Fifty Rupees पचास रुपैयाँ
- Country: Nepal
- Value: रू 50 (approx. ₹ 31.23(pegged))
- Width: 142 mm
- Height: 70 mm
- Security features: Security thread, micro-lettering, watermark, intaglio (raised) printing, latent image, see-through registration device, fluorescent ink (UV feature).
- Material used: Cotton Paper
- Years of printing: 2008 – present

Obverse
- Design: Mount Everest(Sagarmatha); Janaki Mandir of Janakpurdham.
- Designer: Nepal Rastra Bank
- Design date: 2008; 18 years ago

Reverse
- Design: Snow Leopard
- Designer: Nepal Rastra Bank
- Design date: 2016; 10 years ago

= Nepalese fifty-rupee note =

The Nepalese fifty-rupee banknote (रु 50) is a mid-range denomination of the Nepalese rupee.
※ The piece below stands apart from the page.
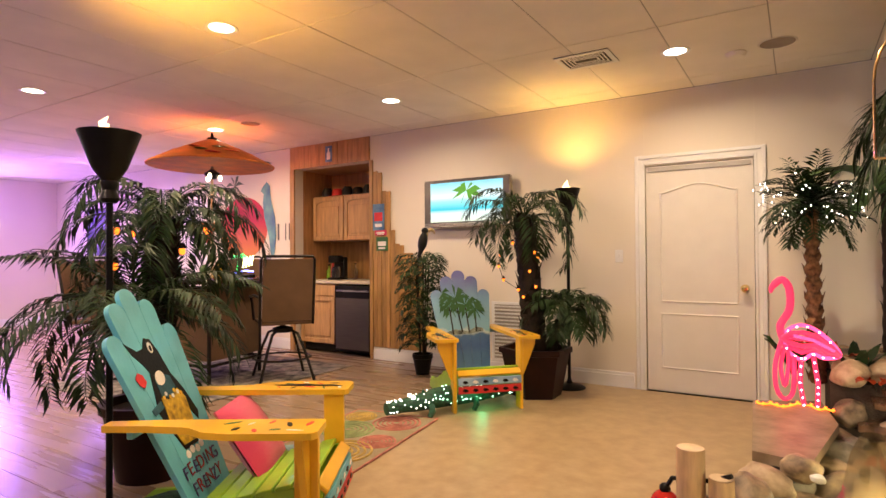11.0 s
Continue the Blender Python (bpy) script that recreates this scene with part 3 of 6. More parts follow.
# bushy plant with a toucan
pc = thing("potted_bamboo_palm", "slim bushy artificial plant in a small black pot", "plant", Matrix.Translation((5.50, 6.45, 0)))
pot(pc, 0.10, 0.21, BLACK)
m = M()
for i in range(5):
    m.tube([(0.03 * math.cos(i * 1.3), 0.03 * math.sin(i * 1.3), 0.16), (0.07 * math.cos(i * 1.3), 0.07 * math.sin(i * 1.3), 1.15)], 0.008, 6)
part("stem", m, DBARK, pc)
m = M()
for i in range(85):
    a, z = i * 2.4, 0.26 + 0.96 * (i / 85) ** 0.8
    frond(m, (0.05 * math.cos(a), 0.05 * math.sin(a), z), a, 0.5, rng.uniform(0.14, 0.24), 1.3, 6, 0.13, 0.014, r=0.003)
part("foliage", m, LEAF, pc)


def toucan(m4, label, s=1.0):
    m = M()
    m.ball((0, 0, 0), (0.055 * s, 0.05 * s, 0.11 * s), 14, 10, Matrix.Rotation(radians(14), 4, "X"))
    m.ball((0, -0.03 * s, 0.12 * s), (0.036 * s, 0.04 * s, 0.036 * s), 12, 8)
    m.tube([(0, 0.02, -0.08 * s), (0, 0.06, -0.2 * s)], [0.03 * s, 0.012 * s], 6)
    k0 = len(m.f)
    m.tube([(0, -0.048 * s, 0.128 * s), (0, -0.075 * s, 0.118 * s), (0, -0.11 * s, 0.137 * s), (0, -0.15 * s, 0.115 * s), (0, -0.165 * s, 0.085 * s)], [0.02 * s, 0.021 * s, 0.023 * s, 0.016 * s, 0.004], 10)
    m.ball((0, -0.045 * s, 0.075 * s), (0.03 * s, 0.022 * s, 0.035 * s), 10, 7)
    ob = solo("toucan_figure", m, BLACK, label, "bird figure", at=m4)
    ob.data.materials.append(mat("pale_bill_paint", (0.55, 0.40, 0.16), 0.4, var=0.3))
    ob.data.polygons.foreach_set("material_index", [0] * k0 + [1] * (len(m.f) - k0))
    return ob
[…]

It is currently in circulation and widely used for everyday transactions throughout Nepal.

The note was first issued during the monarchy and featured the portrait of the King. Following the abolition of the monarchy in 2008, the Nepal Rastra Bank introduced a new series, replacing the royal portrait with images highlighting Nepal’s rich cultural heritage and scenic landscapes.